At any rate, one of the themes advanced by critics of the Hobby Lobby decision is that favored whipping-boy of the left, the “corporation.” True enough, the case does present that as a threshold question: RFRA applies to “persons,” so: Is a corporation, even a closely-held corporation, a valid RFRA plaintiff? But the “corporations aren’t people” argument, emaciated at the best of times, doesn’t even leave the gate here. It is emaciated at the best of times because no one seriously doubts that “corporations have rights” (a euphemism, but one that will do); had the Bush administration raided the headquarters of a left-friendly corporation—say, Apple—without a warrant, no one would suggest that Apple was unable to raise fourth amendment claims against the raid because it is a corporation rather than an individual. 3 And it is a non-starter here for two reasons: First, because the Dictionary Act expressly includes corporations in the definition of “person” where a statute does not more narrowly define it, 4 which RFRA does not, and second, because the government (and the dissent) concede that corporations can be RFRA plaintiffs, instead advancing the specious theory that a non-profit corporation (such as the O Centro Espirita plaintiff, or, in a non-RFRA context, the Church of the Lukumi plaintiff) is a person capable of exercising religion yet a for-profit corporation is not. 5

What’s more, one must ask the critics whether, in a case brought by different and unincorporated plaintiffs, they would concede the answer to the second question. Remember, Hobby Lobby presents two questions: Can a closely-held corporation be a RFRA plaintiff, and if so, can these plaintiffs prevail on these RFRA claims? Unless one concedes that an unincorporated plaintiff would prevail on the second question, what difference does the question of the plaintiffs’ identity make? It’s tough to see the rhetoric about corporations as anything more than, well, rhetoric—an attempt to sweep the case into an existing political narrative, and a smokescreen to disguise the real sentiment, viz. “the wrong side won.”

The last critics’ theme worth mentioning is the notion that the owners of these companies are “deciding for each individual employee what’s right or wrong for them.” Poppycock. Faced with such nonsense, one might think that these were wrongful-termination cases or discrimination cases à la Ledbetter v.
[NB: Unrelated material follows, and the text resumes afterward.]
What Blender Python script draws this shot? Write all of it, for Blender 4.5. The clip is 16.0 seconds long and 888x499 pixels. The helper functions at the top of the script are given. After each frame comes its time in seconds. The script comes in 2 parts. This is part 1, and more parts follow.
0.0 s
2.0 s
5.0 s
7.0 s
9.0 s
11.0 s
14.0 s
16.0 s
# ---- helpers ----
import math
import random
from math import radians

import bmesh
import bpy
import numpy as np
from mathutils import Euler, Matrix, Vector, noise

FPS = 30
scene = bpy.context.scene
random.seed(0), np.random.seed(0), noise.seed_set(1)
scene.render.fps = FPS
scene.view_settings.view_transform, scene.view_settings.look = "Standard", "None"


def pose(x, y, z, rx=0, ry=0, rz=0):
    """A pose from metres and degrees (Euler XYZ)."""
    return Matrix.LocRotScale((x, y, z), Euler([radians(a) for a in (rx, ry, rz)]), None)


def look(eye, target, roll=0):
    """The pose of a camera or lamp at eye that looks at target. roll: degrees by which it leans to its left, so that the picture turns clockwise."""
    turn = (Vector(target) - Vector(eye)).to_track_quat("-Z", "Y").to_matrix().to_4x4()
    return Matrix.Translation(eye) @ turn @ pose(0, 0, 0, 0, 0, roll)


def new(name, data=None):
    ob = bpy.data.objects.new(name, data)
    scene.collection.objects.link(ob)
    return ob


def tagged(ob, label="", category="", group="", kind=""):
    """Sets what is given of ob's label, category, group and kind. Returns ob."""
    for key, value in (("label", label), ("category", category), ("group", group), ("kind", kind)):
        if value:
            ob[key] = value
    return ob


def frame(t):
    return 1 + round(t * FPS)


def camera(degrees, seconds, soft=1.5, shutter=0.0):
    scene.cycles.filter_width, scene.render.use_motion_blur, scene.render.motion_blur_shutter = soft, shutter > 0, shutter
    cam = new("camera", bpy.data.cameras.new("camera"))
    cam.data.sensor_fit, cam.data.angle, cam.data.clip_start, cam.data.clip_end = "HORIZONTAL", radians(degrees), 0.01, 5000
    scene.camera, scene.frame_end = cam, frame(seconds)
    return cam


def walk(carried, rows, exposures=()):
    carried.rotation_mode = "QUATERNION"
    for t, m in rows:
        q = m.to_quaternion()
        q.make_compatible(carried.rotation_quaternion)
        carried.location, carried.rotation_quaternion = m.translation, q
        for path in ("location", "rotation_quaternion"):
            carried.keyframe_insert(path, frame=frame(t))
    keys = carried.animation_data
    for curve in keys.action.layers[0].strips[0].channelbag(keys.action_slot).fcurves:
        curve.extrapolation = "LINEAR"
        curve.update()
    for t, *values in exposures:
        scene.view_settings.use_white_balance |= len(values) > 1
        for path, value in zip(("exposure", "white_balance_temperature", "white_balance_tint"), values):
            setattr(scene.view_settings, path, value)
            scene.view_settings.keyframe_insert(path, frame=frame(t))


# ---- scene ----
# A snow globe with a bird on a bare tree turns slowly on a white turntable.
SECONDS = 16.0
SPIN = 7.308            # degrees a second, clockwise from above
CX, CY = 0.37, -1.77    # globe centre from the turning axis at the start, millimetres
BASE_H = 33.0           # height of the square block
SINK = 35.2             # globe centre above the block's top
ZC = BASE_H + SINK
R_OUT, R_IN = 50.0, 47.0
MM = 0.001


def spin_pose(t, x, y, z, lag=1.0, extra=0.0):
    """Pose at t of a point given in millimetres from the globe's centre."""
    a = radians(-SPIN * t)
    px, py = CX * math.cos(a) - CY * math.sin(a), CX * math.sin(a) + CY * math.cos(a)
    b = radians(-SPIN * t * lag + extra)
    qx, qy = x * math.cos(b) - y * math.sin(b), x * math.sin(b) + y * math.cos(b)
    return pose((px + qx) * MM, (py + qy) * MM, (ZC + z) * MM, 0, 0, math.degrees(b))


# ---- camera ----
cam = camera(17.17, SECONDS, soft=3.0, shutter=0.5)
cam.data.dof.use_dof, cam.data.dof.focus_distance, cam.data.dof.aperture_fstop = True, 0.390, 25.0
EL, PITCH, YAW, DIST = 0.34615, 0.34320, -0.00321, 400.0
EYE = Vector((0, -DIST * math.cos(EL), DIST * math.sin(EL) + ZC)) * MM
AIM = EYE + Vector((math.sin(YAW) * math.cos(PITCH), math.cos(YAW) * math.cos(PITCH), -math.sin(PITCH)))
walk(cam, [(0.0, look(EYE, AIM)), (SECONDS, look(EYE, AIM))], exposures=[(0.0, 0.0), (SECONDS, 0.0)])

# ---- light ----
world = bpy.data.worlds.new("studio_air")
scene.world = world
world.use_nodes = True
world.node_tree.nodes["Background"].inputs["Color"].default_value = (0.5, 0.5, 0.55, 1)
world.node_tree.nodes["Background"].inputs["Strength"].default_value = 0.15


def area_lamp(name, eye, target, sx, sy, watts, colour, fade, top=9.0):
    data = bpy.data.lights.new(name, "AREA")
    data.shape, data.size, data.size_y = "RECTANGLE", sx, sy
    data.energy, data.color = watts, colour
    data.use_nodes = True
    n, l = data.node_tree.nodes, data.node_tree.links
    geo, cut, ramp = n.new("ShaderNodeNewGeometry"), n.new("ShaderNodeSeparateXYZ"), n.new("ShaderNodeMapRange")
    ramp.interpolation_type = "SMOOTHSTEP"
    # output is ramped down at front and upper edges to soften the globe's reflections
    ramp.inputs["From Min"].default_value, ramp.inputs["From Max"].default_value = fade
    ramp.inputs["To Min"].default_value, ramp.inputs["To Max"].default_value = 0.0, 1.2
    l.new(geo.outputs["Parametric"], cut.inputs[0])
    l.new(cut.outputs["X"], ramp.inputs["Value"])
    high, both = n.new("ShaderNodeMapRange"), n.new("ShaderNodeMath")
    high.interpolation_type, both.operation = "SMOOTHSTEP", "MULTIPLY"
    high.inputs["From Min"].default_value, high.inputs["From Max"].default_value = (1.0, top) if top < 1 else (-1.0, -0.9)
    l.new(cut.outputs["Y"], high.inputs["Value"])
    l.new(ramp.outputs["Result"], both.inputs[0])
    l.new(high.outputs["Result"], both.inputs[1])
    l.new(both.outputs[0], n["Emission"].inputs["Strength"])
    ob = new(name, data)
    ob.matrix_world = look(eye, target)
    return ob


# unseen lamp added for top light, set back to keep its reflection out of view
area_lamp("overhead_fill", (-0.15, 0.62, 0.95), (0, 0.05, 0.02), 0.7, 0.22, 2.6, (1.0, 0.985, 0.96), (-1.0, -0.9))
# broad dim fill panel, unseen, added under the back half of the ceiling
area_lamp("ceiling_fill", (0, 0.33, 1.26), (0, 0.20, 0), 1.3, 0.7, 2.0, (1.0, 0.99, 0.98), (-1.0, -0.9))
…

Goodyear. The issue is whether an employer should be forced to purchase for their employees a good or service to which the employer has a serious moral objection, not whether employees can choose to use those goods or services. Notably, the critics have been unable to identify any person, ever, anywhere, who has been terminated by Hobby Lobby for using contraceptives. That failure dooms this line of argument.
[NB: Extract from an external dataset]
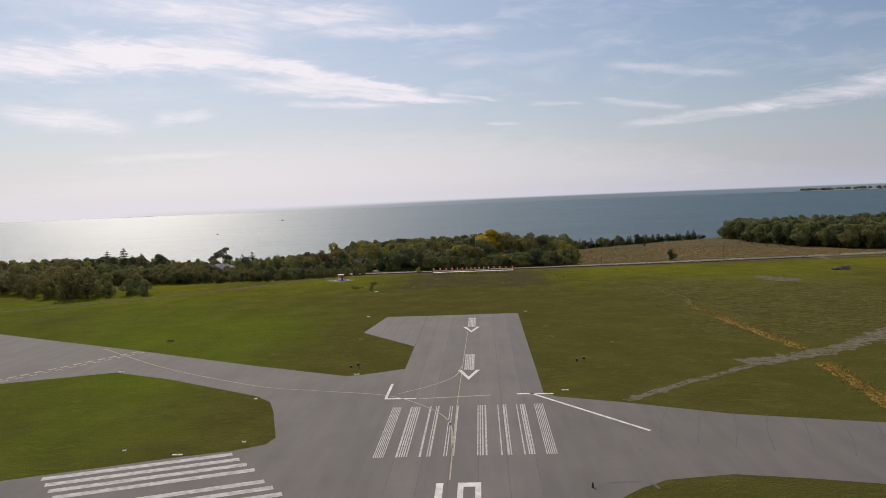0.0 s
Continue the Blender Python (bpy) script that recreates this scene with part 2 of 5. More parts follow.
def ground_material():
    m, N = material("ground_cover")
    co = N.add("ShaderNodeTexCoord").outputs["Object"]
    n_big = N.noise(N.scaled(co, 1, 0.6), 0.016, 5, 0.6)
    n_mid = N.noise(co, 0.07, 6, 0.62)
    n_fine = N.noise(co, 0.6, 6, 0.7)
    n_grain = N.noise(co, 3.0, 4, 0.7)
    x, y, z = N.xyz(co)
    wob = N.math("MULTIPLY", N.math("SUBTRACT", N.noise(co, 0.045, 5), 0.5), 34.0)
    wob_s = N.math("MULTIPLY", N.math("SUBTRACT", N.noise(co, 0.25, 5), 0.5), 9.0)
    xw, yw = N.math("ADD", x, wob), N.math("ADD", y, N.math("MULTIPLY", wob, -0.8))
    xs, ys = N.math("ADD", x, wob_s), N.math("ADD", y, wob_s)

    def within(u, lo, hi, soft):
        return N.math("MULTIPLY", N.step(u, lo - soft, lo + soft), N.step(u, hi + soft, hi - soft))

    # airfield grass: dull olive, with fresher yellow-green toward the fence and along the edges
    dull = N.mix(n_mid, (0.064, 0.067, 0.018), (0.104, 0.098, 0.027))
    fresh = N.mix(n_mid, (0.072, 0.110, 0.013), (0.132, 0.160, 0.018))
    lush = N.math("MULTIPLY", N.step(yw, 120, 215), N.step(N.math("ABSOLUTE", xw), 18, 55))
    fresh = N.mix(N.step(yw, 110, 225), fresh, N.mix(n_mid, (0.094, 0.113, 0.011), (0.168, 0.168, 0.016)))
    left_lush = N.math("MULTIPLY", N.step(xw, -30, -75), within(yw, -90, 300, 25))
    f = N.math("MAXIMUM", lush, N.math("MULTIPLY", left_lush, 0.85))
    f = N.math("MULTIPLY", f, N.math("ADD", 0.35, N.math("MULTIPLY", N.step(n_big, 0.32, 0.66), 0.85)), clamp=True)
    f = N.math("ADD", f, N.math("MULTIPLY", N.math("SUBTRACT", n_mid, 0.5), 0.9), clamp=True)
    col = N.mix(f, dull, fresh)
    # thin, trampled and weedy patches
    tuft = N.noise(N.scaled(co, 1.0, 1.6), 1.1, 5, 0.75)
    col = N.mix(N.math("MULTIPLY", N.step(tuft, 0.50, 0.66), N.math("ADD", 0.30, N.math("MULTIPLY", N.step(yw, 90, 190), 0.06))), col, (0.044, 0.056, 0.010))
    hummock = N.noise(N.scaled(co, 1.0, 1.4, turn=-20), 0.32, 5, 0.7, 0.6)
    col = N.mix(N.math("MULTIPLY", N.step(hummock, 0.52, 0.40), N.math("ADD", 0.14, N.math("MULTIPLY", N.step(yw, 90, 190), 0.12))), col, (0.048, 0.064, 0.012))
    col = N.mix(N.math("MULTIPLY", N.step(hummock, 0.55, 0.66), 0.28), col, (0.140, 0.155, 0.030))
    bare = N.math("MULTIPLY", N.step(n_fine, 0.48, 0.64), N.step(n_mid, 0.44, 0.62))
    bare = N.math("MULTIPLY", bare, N.math("ADD", 0.25, N.math("MULTIPLY", N.step(yw, 90, 180), 0.75)))
    col = N.mix(N.math("MULTIPLY", bare, 0.72), col, (0.165, 0.132, 0.062))
    # thin stony ground either side of the ditch, and pale dead stalks
    stony = N.math("MULTIPLY", within(xw, 62, 150, 14), within(yw, 40, 185, 18))
    crumb = N.noise(N.scaled(co, 0.8, 1.3), 0.42, 7, 0.8, 1.2)
    col = N.mix(N.math("MULTIPLY", stony, N.math("MULTIPLY", N.step(crumb, 0.50, 0.60), 0.75)), col, (0.150, 0.122, 0.066))
    col = N.mix(N.math("MULTIPLY", stony, N.math("MULTIPLY", N.step(crumb, 0.47, 0.40), 0.50)), col, (0.032, 0.040, 0.010))
    stalk = N.noise(N.scaled(co, 1.7, 0.9, turn=30), 0.9, 6, 0.8, 2.0)
    sparse = N.noise(co, 0.035, 4, 0.6)
    col = N.mix(N.math("MULTIPLY", N.math("MULTIPLY", N.step(stalk, 0.60, 0.68), N.step(sparse, 0.48, 0.62)), 0.55), col, (0.24, 0.20, 0.10))
    # the worn brown ground before the antennas
    xb = N.math("ADD", x, N.math("MULTIPLY", wob_s, 0.22))
    brown = N.math("MULTIPLY", within(xb, -31.5, 33.4, 1.6), within(ys, 176, 239, 5))
    brown = N.math("MULTIPLY", brown, N.math("SUBTRACT", 1.0, N.math("MULTIPLY", within(yw, 224, 236, 5), 0.35)))
    brown_col = N.mix(n_fine, (0.046, 0.042, 0.020), (0.096, 0.080, 0.046))
    brown_col = N.mix(N.math("MULTIPLY", N.step(n_mid, 0.44, 0.58), 0.70), brown_col, N.mix(n_fine, (0.058, 0.066, 0.016), (0.092, 0.096, 0.026)))
    straw = N.noise(N.scaled(co, 0.7, 1.2, turn=12), 0.95, 6, 0.74, 1.5)
    sward = N.noise(co, 0.10, 4, 0.65, 0.8)
    brown_col = N.mix(N.math("MULTIPLY", N.math("MULTIPLY", N.step(straw, 0.54, 0.65), N.step(sward, 0.45, 0.57)), 0.75), brown_col, (0.25, 0.195, 0.125))
    col = N.mix(N.math("MULTIPLY", brown, 0.90), col, brown_col)
    # roadside verge: rank grass
    verge = N.mix(n_fine, (0.056, 0.058, 0.020), (0.124, 0.104, 0.046))
    col = N.mix(N.step(ys, 264, 270), col, verge)
    # dry hayfield beyond the road
    streak = N.noise(N.scaled(co, 0.85, 1.0, turn=25), 0.36, 7, 0.70, 2.0)
    hay = N.mix(N.step(streak, 0.40, 0.60), (0.070, 0.053, 0.025), (0.300, 0.222, 0.112))
    hay = N.mix(N.math("MULTIPLY", N.step(streak, 0.56, 0.66), 0.75), hay, (0.46, 0.37, 0.21))
    rank = N.math("ADD", N.math("MULTIPLY", n_big, 0.45), N.math("MULTIPLY", n_mid, 0.55))
    hay = N.mix(N.math("MULTIPLY", N.step(rank, 0.40, 0.54), 0.62), hay, N.mix(n_fine, (0.070, 0.068, 0.028), (0.150, 0.128, 0.060)))
    hay = N.mix(N.math("MULTIPLY", N.step(rank, 0.56, 0.68), 0.5), hay, (0.165, 0.100, 0.055))
    # tussock relief, its hollows coloured dark for the shadows between tussocks
    relief_shade = N.noise(N.scaled(co, 1.0, 1.3), 0.42, 5, 0.65, 0.8)
    hay = N.mix(N.math("MULTIPLY", N.step(relief_shade, 0.50, 0.36), 0.45), hay, (0.050, 0.044, 0.020))
    hay = N.mix(N.math("MULTIPLY", N.step(yw, 395, 465), 0.45), hay, (0.125, 0.118, 0.066))
    hay = N.mix(N.math("MULTIPLY", within(yw, 470, 505, 12), N.step(xs, 110, 150)), hay, (0.15, 0.125, 0.08))
    col = N.mix(N.step(ys, 303, 308), col, hay)
    # litter under the wood
    litter = N.mix(n_fine, (0.030, 0.026, 0.014), (0.085, 0.068, 0.035))
    wood_edge = N.math("SUBTRACT", xs, N.math("MULTIPLY", N.math("SUBTRACT", y, 296), 0.11))
    wood = N.math("MULTIPLY", N.step(wood_edge, 62, 57), N.step(ys, 297, 302))
    col = N.mix(wood, col, litter)
    # stony foreshore
    stone = N.mix(n_grain, (0.16, 0.145, 0.12), (0.36, 0.33, 0.29))
    col = N.mix(N.math("MULTIPLY", N.step(z, -11.0, -13.5), N.step(y, 380, 400)), col, stone)
    col = N.mix(N.math("MULTIPLY", N.step(n_grain, 0.35, 0.7), 0.55), col, N.mix(0.6, col, (0.02, 0.022, 0.006)))
    col = N.mix(1.0, col, (0.90, 0.86, 0.86), "MULTIPLY")
    lumps = N.math("ADD", N.math("MULTIPLY", hummock, 2.0), N.math("MULTIPLY", relief_shade, N.math("MULTIPLY", N.step(ys, 303, 308), 5.0)))
    finish(N, col, 1.0, N.math("ADD", N.math("ADD", n_fine, n_grain), lumps), 0.3, 0, 0.0, 0.9)
    return m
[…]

A variation of this theme is a lie advanced in Justice Ginsburg’s dissent: The decision will “deny legions of women who do not hold their employers’ beliefs  access to contraceptive coverage.” 6 This rhetorical flourish is at war with the basic timeline of the cases: The court is not cutting back on a right, it is, at most, restraining the government from forging forward. To the extent that the cases might be (mis)characterized as involving the rights of employees at all, they involve a right created by the government on April 16, 2012. 7 At its outside boundary, then, even if the decision were so sweeping as Ginsburg believes (which it isn’t), the absolute most that it could possibly do would be to roll things back to the status quo ante of April 15, 2012. And so, unless one can say that “women [lacked] … access to contraceptive coverage” on April 15, 2012, one cannot comprehend how restoring that regime could “deny” them access to it. Ginsburg’s statement rests on a false equivalence between “I’m not paying for that” and “you can’t do that,” a notion that the court has always rejected, 8 and that no serious person would entertain for a moment. The statement is therefore false and Ginsburg isn’t stupid enough to believe otherwise, which makes it nothing less than a lie.

II.

What lies beneath all these criticisms, I suspect, is a failure of empathy. Perhaps I can help. Imagine that the administration decided that insofar as meat is good for one’s health, all employers will be required to provide meat to their employees or face ruinous punitive fees amounting to tens, even hundreds of millions of dollars every year. 9 The administration then hands out generous exceptions to its donors and favored constituencies while insisting that it neither can nor will make exceptions for vegetarian employers who have an ethical objection to the production and consumption of meat.

When the vegetarian employers sue, the administration and its defenders wheel out crass populist rhetoric to complain that the vegetarians are trying to deprive their employers of a federal health benefits, that the vegetarians are trying to impose their meat-free ideology on their employees, and are improperly trying to make choices for their employees that properly belong to the employees. If the vegetarians don’t want to eat meat, that’s up to them—but they have no right to “force” that choice upon their employees, which they do, of course, by refusing to buy their employees meat, notwithstanding that the employees can still buy meat with their own money and no one has ever even alleged, let alone proven, that they were fired by one of the vegetarian employers for buying meat with their own money.

When the courts rule for the vegetarians, the administration and its defenders squeal about judicial activism.

That hypothetical is the gravamen of Hobby Lobby. If you don’t see a moral problem in that hypothetical, then (and only then) might you be at liberty to side with the government.

Notes:

  1. The opinion is available online at this link: http://www.law.cornell.edu/supremecourt/text/13-354.
  2. 42 U.S.C. §§2000bb–1(a), (b).
  3. Yet that is precisely the catch-22 in which the government would ensnare the plaintiffs. As the court puts it: “HHS contends that neither these companies nor their owners can even be heard under RFRA. According to HHS, the companies cannot sue because they seek to make a profit for their owners, and the owners cannot be heard because the regulations, at least as a formal matter, apply only to the companies and not to the owners as individuals.” In other words, the plaintiffs cannot bring suit in their corporate identity because the corporation (unlike the owners) do not have RFRA rights, but nor can they bring suit in their personal identity because the owners (unlike the corporation) are not the immediate target of the penalties. If that argument has any force in any context, a closely-held corporation is not it.
  4. See 1 U.S.C. § 1.
  5. See slip op., at 20-21.
  6. Slip op., at 8 (Ginsburg, J., dissenting).
  7. See 77 Fed. Reg. 8725 (Feb. 15, 2012).
  8. Cf. Harris v. McRae, 448 U.S. 297 (1980).
  9. If the Hobby Lobby plaintiffs “do not comply, they will pay a very heavy price—as much as $1.3 million per day, or about $475 million per year, in the case of one of the companies. If these consequences do not amount to a substantial burden, it is hard to see what would.” Slip op., at 2.